PyData Global 2022

Workflows Deep Dive: From Data Engineering to Machine Learning
12-03, 11:00–13:00 (UTC), Workshop/Tutorial I

Programmers, regardless of their level of experience, enjoy solving increasingly complex challenges within their domains of expertise, and one of the main reasons they can spend more time working on different challenges is because of the workflows they put in place around their projects. Data Engineers build pipelines to make sure the company's data is in optimal condition for Analysts to answer business critical questions, for Data Scientists to automate the selection, engineering, and analysis of distinct features before training models, and for machine learning engineers to know where to get data from, or send it to, for the APIs they build. On the other hand, developers automate the infrastructures of software products to reduce time to market of new features. These groups of data professionals and engineers are not too foreign to each other as they all speak the same language, Python. That said, the goal of this workshop is to dive deep into different workflow patterns for building pipelines for data and machine learning projects. In other words, this workshop bridges the gap between building one-off projects and building automated and reusable pipelines, all while creating an environment that welcomes both, newcomers and experts to either the data and machine learning fields or the engineering one.


Description

In this 2-hour workshop, we'll cover 3 major workflow recipes for data engineering, data analytics and machine learning. While instructions for the workshop will be live, the materials we'll use all throughout will be provided prior to the session in the form of a GitHub repository.

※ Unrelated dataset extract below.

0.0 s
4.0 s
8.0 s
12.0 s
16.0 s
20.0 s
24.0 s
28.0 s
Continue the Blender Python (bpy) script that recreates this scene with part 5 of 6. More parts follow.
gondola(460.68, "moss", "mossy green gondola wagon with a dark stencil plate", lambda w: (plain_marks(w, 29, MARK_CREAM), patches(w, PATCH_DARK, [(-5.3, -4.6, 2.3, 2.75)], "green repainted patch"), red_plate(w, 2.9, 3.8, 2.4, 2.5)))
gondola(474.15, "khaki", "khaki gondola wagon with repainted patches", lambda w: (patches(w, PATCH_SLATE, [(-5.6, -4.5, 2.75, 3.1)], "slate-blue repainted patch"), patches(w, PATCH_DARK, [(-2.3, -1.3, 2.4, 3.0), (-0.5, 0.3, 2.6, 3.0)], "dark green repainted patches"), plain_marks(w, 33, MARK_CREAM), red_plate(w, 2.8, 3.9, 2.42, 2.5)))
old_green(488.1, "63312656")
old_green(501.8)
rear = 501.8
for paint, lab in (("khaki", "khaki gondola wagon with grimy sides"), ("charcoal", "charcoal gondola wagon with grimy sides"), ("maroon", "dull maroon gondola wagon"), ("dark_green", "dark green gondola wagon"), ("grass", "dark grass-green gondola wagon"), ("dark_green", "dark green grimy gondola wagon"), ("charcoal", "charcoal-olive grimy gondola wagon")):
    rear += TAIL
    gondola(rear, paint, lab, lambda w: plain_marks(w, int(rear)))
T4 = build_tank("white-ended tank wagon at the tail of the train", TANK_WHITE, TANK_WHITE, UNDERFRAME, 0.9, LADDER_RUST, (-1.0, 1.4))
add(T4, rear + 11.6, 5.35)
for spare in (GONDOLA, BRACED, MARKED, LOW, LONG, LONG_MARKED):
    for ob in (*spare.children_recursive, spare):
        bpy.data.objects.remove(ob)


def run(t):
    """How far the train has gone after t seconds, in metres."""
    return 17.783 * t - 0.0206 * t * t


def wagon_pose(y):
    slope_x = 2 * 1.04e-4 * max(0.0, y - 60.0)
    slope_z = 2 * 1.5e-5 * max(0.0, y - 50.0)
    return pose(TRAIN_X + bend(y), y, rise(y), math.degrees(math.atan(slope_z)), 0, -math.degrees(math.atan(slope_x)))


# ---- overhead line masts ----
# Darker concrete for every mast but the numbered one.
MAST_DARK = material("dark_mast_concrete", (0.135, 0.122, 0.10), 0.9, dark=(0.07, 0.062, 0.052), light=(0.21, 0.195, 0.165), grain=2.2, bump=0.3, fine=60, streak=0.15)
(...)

Each section of the workshopt will last about 35-minutes, and the topics covered include building an ETL and ELT pipeline, a dashboard, and a machine learning pipeline that takes clean data in, transforms it, and culminates in a local API pointing to a machine learning model..

By the end of the workshop, participants will be able to speak some data engineering to their data analyst colleagues, and some analytics to their machine learning team (slang words included). In addition, they will walk away with different workflow orchestration templates that you can adapt to other projects.

Audience

The target audience for this session includes analysts of all levels, developers, data scientists and engineers wanting to learn workflow creation and orchestration best practices to increase their productivity with Python, and as programmers in general.

Format

The tutorial has a 10-minute setup section, three major lessons of ~35 minutes each, and one 7-minute break. In addition, each of the major sections contains some allotted time for exercises that are designed to help solidify the content taught throughout the workshop.

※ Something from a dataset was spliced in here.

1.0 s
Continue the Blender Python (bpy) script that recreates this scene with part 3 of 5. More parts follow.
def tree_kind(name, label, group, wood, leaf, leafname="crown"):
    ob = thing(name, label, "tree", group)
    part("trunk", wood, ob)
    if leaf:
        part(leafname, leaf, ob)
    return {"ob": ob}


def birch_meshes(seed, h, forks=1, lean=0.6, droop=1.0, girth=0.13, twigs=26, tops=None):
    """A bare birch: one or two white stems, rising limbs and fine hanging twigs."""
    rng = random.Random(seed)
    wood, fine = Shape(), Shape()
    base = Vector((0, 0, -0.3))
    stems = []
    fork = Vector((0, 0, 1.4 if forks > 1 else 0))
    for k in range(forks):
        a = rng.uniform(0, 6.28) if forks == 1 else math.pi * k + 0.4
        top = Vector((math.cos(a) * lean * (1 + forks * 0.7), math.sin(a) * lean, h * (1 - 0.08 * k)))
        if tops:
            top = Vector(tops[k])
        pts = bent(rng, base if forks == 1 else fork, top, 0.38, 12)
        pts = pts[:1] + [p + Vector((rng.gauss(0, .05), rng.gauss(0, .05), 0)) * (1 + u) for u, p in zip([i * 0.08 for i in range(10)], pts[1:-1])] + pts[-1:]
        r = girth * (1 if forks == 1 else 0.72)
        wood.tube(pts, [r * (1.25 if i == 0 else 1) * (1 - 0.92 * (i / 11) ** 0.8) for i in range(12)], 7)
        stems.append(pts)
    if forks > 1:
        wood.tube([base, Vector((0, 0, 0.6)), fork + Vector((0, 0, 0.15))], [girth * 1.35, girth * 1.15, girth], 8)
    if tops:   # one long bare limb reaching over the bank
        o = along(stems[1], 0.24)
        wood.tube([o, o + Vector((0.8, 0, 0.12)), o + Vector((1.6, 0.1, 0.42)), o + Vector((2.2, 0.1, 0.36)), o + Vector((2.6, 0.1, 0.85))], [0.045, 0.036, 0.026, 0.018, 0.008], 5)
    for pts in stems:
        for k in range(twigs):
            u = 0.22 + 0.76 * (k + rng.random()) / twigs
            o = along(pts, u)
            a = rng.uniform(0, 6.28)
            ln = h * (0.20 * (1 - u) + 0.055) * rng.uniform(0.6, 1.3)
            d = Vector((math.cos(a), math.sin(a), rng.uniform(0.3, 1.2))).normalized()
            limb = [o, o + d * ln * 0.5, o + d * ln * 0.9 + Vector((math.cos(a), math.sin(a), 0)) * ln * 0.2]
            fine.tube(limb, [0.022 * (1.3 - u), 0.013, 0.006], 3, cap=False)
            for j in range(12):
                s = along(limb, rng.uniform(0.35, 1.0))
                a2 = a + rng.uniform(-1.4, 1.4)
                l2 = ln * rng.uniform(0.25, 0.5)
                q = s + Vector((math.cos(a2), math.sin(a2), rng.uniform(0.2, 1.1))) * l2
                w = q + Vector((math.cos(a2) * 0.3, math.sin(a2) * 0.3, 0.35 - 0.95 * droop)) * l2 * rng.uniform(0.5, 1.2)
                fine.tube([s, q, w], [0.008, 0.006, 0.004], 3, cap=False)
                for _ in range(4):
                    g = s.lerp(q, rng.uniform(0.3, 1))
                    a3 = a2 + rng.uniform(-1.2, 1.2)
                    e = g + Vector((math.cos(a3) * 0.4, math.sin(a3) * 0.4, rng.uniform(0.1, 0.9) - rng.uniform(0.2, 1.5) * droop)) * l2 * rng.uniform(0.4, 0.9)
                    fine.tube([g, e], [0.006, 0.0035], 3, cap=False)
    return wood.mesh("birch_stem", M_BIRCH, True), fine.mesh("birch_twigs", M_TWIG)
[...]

Prerequisites (P) and Good To Have's (GTH)

  • (P) Attendees for this tutorial are expected to be familiar with Python (1 year of coding experience would be great).
  • (P) Participants should be comfortable with loops, functions, lists comprehensions, and if-else statements.
  • (GTH) While it is not necessary to have any knowledge of data- and ML-related libraries, some experience with pandas, NumPy, matplotlib, metaflow, dagster, scikit-learn, would be very beneficial throughout this tutorial.
  • (P) Participants should have at least 5 GB of free space in their computers.
  • (GTH) While it is not required to have experience with integrated development environments like VS Code or Jupyter Lab, having either of the two, plus anaconda installed, would be very beneficial for the session.

Outline

Total time budgeted (including breaks) - 4 hours

  1. Introduction and Setup (~10 minutes)
    - Getting the environment set up. Participants can choose between VS Code or Jupyter Lab and those experiencing difficulties throughout the session will also have the option to walk through the workshop using an isolated environment in Binder.
    - Flash instructors intro.
    - Motivation for the workshop.
    - Workflow Orchestration.
    - Quick breakdown of the session.
  2. Recipe 1: Automating your data cleaning pipelines (~35 minutes)
    - Intro to the datasets.
    - ETL pipelines with pandas and Dagster.
    - Exercise (5-min).
  3. 7-minute break
  4. Recipe 2: Automating Analytical Tools (~35 minutes)
    - Creating a transformation and loading pipeline.
    - Creating a dashboard.
    - Moving data into a dashboard.
    - Exercise (5-min).
  5. Recipe 3: Automating a Machine Learning Pipeline (~35 minutes)
    - Introduction to Metaflow and the dataset.
    - Creating, saving, and scheduling flows.
    - Exercise (7-min).

Prior Knowledge Expected

Previous knowledge expected

Hello! I'm Ramon, a data scientist, researcher, and educator living in Sydney. I currently work as a Senior Product Developer at Decoded, where I create custom data science tools, workshops, and training programs for clients in industries ranging from retail to finance. My previous roles have been at the intersection of education, data science, and research in the areas of entrepreneurship and strategy, alongside a few research ventures in consumer behavior and development economics in industry and academia, respectively. During my professional career, I've had the fortune of working with research teams dedicated to helping multinational companies understand their customers better via data-driven approaches ranging from A/B testing to machine learning. I also enjoy giving workshops and have had the honor of participating in PyCon (US, APAC, and Chile), SciPy (US and Japan), and countless Meetup events. In my spare time, I enjoy cycling, playing baseball, and exploring many of the outdoor wonders Australia has to offer.